▸ **Problem to work on**
Which lines hold the word "recreates"? Show each of them.

▸ **Data provided**
#####

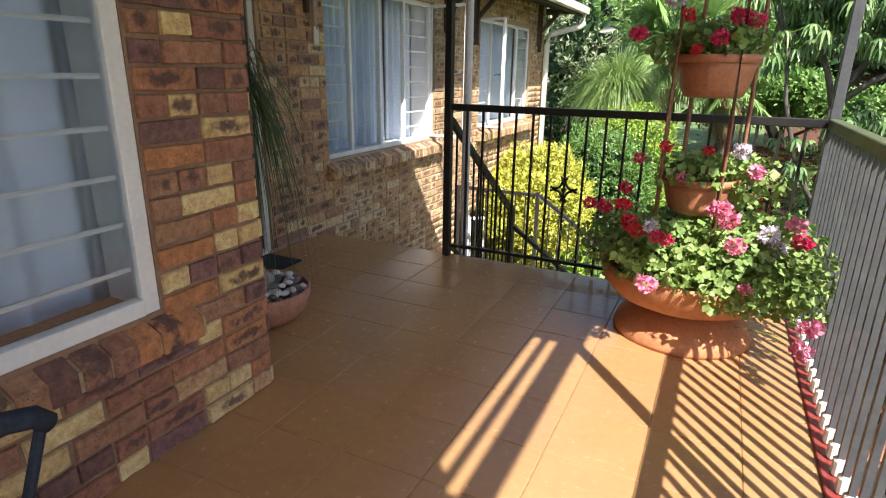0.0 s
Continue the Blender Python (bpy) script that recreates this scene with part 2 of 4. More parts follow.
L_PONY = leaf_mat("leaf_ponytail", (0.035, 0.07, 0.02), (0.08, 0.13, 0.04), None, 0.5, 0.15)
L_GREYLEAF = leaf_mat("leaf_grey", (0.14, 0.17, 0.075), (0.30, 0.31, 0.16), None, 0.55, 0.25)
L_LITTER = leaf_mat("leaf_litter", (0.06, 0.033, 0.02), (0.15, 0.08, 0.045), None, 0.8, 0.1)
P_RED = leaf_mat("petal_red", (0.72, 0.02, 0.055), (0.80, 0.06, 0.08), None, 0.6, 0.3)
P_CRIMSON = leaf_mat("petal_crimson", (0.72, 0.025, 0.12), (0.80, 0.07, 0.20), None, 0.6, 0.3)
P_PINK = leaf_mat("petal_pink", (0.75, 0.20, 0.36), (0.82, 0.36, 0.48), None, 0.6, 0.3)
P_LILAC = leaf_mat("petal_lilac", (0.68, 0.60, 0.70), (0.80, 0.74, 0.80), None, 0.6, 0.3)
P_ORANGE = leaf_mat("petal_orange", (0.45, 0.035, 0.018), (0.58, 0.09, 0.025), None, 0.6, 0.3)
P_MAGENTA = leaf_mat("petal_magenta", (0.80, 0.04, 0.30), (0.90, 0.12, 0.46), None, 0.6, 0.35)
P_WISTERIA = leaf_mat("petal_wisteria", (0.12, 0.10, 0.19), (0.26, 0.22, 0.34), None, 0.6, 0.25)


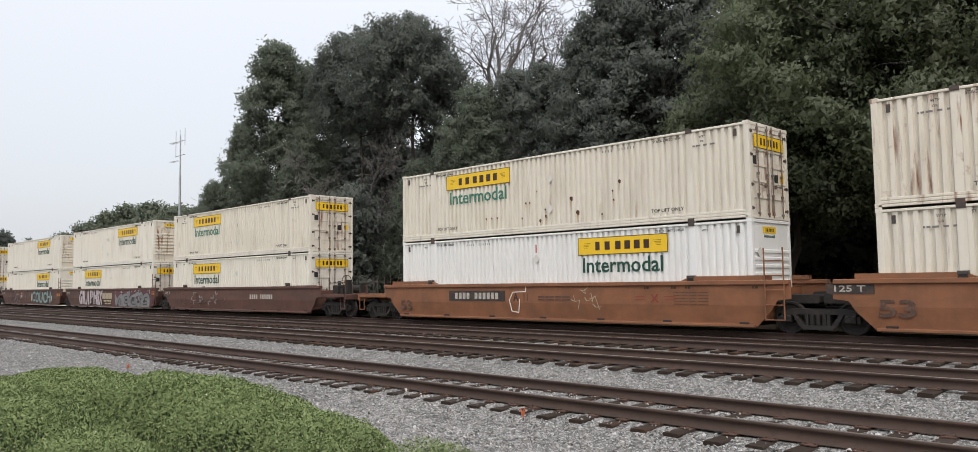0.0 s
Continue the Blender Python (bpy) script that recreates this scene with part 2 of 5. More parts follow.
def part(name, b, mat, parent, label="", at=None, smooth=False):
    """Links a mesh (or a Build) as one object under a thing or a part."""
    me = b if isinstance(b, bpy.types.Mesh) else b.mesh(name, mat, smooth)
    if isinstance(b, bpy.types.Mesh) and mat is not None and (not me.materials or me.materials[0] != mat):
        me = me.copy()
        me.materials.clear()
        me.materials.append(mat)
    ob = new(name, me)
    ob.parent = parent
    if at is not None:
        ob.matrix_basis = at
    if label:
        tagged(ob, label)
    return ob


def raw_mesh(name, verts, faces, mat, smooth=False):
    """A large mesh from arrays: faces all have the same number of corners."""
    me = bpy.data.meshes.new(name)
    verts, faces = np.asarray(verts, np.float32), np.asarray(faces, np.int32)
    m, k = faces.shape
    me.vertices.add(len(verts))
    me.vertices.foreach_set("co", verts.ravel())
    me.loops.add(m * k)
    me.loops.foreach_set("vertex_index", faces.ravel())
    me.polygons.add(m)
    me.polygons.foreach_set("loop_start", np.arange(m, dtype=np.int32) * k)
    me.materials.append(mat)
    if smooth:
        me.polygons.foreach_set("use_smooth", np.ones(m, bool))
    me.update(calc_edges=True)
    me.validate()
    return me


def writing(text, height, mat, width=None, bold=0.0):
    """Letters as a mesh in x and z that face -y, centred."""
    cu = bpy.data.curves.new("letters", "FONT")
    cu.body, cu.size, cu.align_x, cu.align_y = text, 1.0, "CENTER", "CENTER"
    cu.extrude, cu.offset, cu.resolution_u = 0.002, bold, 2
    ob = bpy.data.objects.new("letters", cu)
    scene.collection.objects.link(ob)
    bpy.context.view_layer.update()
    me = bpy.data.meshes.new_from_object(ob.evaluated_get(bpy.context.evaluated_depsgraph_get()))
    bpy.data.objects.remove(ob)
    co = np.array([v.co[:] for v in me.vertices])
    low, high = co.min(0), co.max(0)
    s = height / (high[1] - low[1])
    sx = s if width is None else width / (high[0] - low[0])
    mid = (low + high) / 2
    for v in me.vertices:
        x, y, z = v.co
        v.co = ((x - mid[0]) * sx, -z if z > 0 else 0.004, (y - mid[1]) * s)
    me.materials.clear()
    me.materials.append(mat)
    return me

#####

▸ **Reply**
Continue the Blender Python (bpy) script that recreates this scene with part 2 of 4. More parts follow.
Continue the Blender Python (bpy) script that recreates this scene with part 2 of 5. More parts follow.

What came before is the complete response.